What do you get when you combine a 47 year old composer, a 27 year old music score, a 2000 year old story, 6 members of a church band, 1 future Lutheran Bishop, 1 dancer and 1 computer? No, it's not a riddle, but this numbers game came together as the premiere performance of a new Rock Opera called "40 Days: Resurrection to Ascension" in 2001 ... six years ago.
I won't keep you in suspense; the 47 year old composer was me, and my journey to May 6, 2001 began in 1974, 27 years earlier. At 20, I was beginning to compose music on guitar and piano. I was heavily influenced by the Rock Opera form popularized by The Who's "Tommy" and Andrew Lloyd Webber and Tim Rice's "Jesus Christ Superstar." I conceived of a song called "Only Golden Fingers Could Play So Heavy" about a bass guitar player, and began writing my first rock opera around that concept. Twelve months and 20 songs later, it was complete, then it languished on a shelf for more than 25 years. Until ... six years ago.
I kept the typewritten lyrics and guitar chords in a binder and the melodies I carried in my head. From time to time, I would play and sing them to an audience of one, myself. In January of 2001 I decided to finally hear what my compositions would sound like if they were more fully instrumented. Over the next month, I produced arrangements for each of the twenty songs on the computer and saved them in a format that would play back on the electronic piano at my church. That was ... six years ago.
I had in mind to adapt the melodies I had written 27 years earlier to new lyrics, thinking in the direction of an Easter theme. "Jesus Christ Superstar" had pretty much covered that territory, at least the events leading up to Easter. What hadn't been covered was the period after Easter, a period of 40 days where, according to Christian beliefs, Jesus continued to appear to his friends after his death until he ultimately ascended to Heaven. That happened nearly 2000 years ago, but my retelling of the story began ... six years ago.
I sat down with Bethany, a member of my band, and together we listened to the melodies I had written. With a Bible in hand as our reference, we worked out the basic themes to explore, matched them with the existing tunes, and sketched out a few key lyrics. For the next three months I worked on completing the lyrics and eventually used 16 of the original 20 songs. In addition, I had to construct the songs so that the vocal parts could be assigned to each of the five singing members of our band, and invited our Pastor David to play the key part of Jesus. We set a premiere date of May 6, 2001, three weeks after Easter that year, and right in the middle of the period depicted in the rock opera. It was now the end of March ... six years ago.
The main characters in the basic story from the Bible are male, with a couple of exceptions. Marti, our female lead singer, took the part of Mary Magdalene, and Ted, our male lead, sang the part of Simon Peter.

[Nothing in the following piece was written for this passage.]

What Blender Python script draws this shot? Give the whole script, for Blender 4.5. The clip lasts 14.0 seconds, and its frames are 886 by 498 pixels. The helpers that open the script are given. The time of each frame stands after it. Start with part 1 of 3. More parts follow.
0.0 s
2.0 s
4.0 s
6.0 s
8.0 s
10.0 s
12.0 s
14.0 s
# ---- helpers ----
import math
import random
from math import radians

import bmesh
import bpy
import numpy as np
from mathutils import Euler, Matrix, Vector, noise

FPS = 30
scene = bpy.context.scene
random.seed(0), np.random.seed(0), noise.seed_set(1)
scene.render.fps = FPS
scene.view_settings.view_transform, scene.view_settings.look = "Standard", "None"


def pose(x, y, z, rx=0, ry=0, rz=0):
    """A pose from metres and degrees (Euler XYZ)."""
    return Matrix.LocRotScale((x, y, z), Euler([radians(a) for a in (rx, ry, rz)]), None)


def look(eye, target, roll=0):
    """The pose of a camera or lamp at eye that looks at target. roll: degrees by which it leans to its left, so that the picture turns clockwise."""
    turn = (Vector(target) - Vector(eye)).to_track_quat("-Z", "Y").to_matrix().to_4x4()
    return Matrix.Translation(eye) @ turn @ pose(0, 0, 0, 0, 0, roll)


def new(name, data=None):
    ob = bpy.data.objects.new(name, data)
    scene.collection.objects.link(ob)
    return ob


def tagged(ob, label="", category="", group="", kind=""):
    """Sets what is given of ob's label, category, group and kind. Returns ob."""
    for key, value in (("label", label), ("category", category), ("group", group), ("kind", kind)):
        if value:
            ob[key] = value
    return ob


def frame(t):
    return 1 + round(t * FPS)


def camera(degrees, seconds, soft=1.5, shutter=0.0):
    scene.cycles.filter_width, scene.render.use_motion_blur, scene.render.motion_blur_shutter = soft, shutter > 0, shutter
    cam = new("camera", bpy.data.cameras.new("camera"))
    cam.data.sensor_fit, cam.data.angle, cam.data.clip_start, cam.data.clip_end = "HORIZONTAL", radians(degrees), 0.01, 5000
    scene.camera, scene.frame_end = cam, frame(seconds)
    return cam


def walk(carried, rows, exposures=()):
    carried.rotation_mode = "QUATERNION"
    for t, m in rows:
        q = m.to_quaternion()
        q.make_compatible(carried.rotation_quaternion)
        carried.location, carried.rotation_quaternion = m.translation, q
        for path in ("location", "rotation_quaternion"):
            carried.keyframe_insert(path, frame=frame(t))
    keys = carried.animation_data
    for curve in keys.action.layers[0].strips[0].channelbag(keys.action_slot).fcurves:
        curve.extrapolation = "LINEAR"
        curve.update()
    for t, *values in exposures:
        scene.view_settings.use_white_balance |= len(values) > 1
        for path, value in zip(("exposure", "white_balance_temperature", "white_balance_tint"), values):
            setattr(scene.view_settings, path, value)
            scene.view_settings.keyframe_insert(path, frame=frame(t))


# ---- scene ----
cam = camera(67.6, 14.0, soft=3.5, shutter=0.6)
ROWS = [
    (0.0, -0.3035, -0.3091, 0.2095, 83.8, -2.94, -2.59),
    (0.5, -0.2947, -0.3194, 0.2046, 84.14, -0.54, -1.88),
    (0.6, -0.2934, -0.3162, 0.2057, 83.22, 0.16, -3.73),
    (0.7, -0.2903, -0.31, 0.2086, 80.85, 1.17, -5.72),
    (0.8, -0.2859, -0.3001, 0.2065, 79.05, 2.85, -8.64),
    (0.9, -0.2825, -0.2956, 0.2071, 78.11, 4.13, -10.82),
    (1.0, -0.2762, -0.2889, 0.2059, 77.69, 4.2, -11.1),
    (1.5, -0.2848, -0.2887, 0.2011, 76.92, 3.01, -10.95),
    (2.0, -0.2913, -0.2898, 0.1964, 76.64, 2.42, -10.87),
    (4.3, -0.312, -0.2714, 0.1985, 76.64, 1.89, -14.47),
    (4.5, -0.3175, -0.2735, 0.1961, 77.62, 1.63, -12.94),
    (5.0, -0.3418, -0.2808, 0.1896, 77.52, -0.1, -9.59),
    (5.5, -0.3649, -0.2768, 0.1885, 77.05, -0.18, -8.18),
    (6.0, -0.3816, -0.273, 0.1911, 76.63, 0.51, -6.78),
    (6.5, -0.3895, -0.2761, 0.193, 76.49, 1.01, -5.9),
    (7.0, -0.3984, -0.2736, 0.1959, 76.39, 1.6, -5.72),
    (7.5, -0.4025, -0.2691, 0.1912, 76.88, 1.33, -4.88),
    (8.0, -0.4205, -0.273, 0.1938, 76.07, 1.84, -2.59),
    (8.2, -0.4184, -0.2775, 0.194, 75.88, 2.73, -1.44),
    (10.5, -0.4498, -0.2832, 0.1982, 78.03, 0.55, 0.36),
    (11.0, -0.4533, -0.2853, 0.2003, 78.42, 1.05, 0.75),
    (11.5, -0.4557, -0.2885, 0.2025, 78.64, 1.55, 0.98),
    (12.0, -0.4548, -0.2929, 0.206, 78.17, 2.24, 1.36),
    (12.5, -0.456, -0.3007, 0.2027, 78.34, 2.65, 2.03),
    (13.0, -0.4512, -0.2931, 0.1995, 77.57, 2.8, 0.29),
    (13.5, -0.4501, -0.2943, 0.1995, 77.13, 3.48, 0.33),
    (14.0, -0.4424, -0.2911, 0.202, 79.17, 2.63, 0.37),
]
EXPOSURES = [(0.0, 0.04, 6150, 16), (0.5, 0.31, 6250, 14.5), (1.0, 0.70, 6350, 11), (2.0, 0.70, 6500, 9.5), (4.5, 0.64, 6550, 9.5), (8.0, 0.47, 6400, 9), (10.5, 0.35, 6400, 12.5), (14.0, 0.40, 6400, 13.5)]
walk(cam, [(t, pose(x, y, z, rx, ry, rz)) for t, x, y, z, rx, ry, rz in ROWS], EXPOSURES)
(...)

Bethany and Janelle were assigned other supporting female and male parts, and I sang three minor parts: John, Thomas and The Angel. Everybody was given a CD of the music and a copy of the lyrics, and they began their private rehearsal of their parts. We would get together a couple of times each week to work on the entire group's performance. I played along on guitar, and our only non-singing member, my son Matt, played the bass. It was finally coming together ... six years ago.
What remained was the actual staging of the performance. Our director was also a dancer, and she agreed to perform a dance to the opening instrumental overture, giving it a visual aspect. As for costuming, we decided to go for abstract rather than period. All of us began dressed in black, but when Jesus made his surprise entrance during the third song, he was dressed in white. As each principal character encountered Jesus over the days following Easter, he or she acquired more colorful clothing, until, at the last, Doubting Thomas finally encountered Jesus and accepted his resurrection. The last few songs led us to the 40th day, when Jesus and his followers gathered for the final time and witnessed his ascension to Heaven. A rousing finale, a few curtain calls and our first and only complete performance of "40 Days: Resurrection to Ascension" had ended ... six years ago.
In the years to follow, the cast would move on to other pursuits. Our Pastor David was elected to be Bishop for the Lutheran Church in Northern California and Northern Nevada. Marti and her husband moved to North Carolina, Bethany married and moved to another church. Matt left the group and our new bass player, John, replaced him. Ted, Janelle and I continued singing together until a couple of years ago and occasionally performed some of the songs during Sunday worship. When I began producing my cable TV program, we performed a song from the Rock Opera on the show; only two original members remained. Our journey together had ended, but for the memories of that time ... six years ago.